=== Recorded information ===
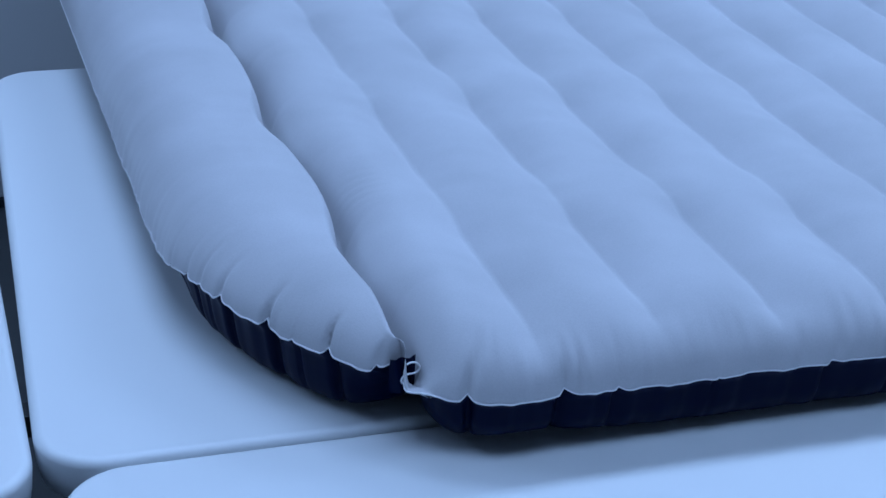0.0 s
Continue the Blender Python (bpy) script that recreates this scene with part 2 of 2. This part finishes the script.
# creases that run up from the weld: place along the front by x, lean, length, strength
CREASES = [(0.043, 0.0, 0.030, 0.6), (0.124, -0.05, 0.045, 0.8), (0.136, -0.05, 0.038, 0.6), (0.400, 0.05, 0.035, 0.35), (0.432, 0.0, 0.038, 0.4),
           (0.470, -0.15, 0.055, 0.7), (0.490, -0.12, 0.062, 0.9), (0.515, -0.05, 0.045, 0.4), (0.545, 0.0, 0.045, 0.4), (0.575, -0.1, 0.040, 0.4),
           (0.622, 0.05, 0.040, 0.4), (0.667, -0.05, 0.050, 0.7), (0.712, -0.1, 0.042, 0.4), (0.730, -0.12, 0.042, 0.35),
           (-0.020, 0.1, 0.024, 0.8), (-0.052, 0.1, 0.022, 0.9), (-0.090, 0.1, 0.028, 1.0), (-0.119, 0.1, 0.028, 0.6), (-0.130, 0.1, 0.034, 0.5)]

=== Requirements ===
Ignore the images and quote every line of the listing exactly.

=== Solution for this problem ===
0.0 s
Continue the Blender Python (bpy) script that recreates this scene with part 2 of 2. This part finishes the script.
# creases that run up from the weld: place along the front by x, lean, length, strength
CREASES = [(0.043, 0.0, 0.030, 0.6), (0.124, -0.05, 0.045, 0.8), (0.136, -0.05, 0.038, 0.6), (0.400, 0.05, 0.035, 0.35), (0.432, 0.0, 0.038, 0.4),
           (0.470, -0.15, 0.055, 0.7), (0.490, -0.12, 0.062, 0.9), (0.515, -0.05, 0.045, 0.4), (0.545, 0.0, 0.045, 0.4), (0.575, -0.1, 0.040, 0.4),
           (0.622, 0.05, 0.040, 0.4), (0.667, -0.05, 0.050, 0.7), (0.712, -0.1, 0.042, 0.4), (0.730, -0.12, 0.042, 0.35),
           (-0.020, 0.1, 0.024, 0.8), (-0.052, 0.1, 0.022, 0.9), (-0.090, 0.1, 0.028, 1.0), (-0.119, 0.1, 0.028, 0.6), (-0.130, 0.1, 0.034, 0.5)]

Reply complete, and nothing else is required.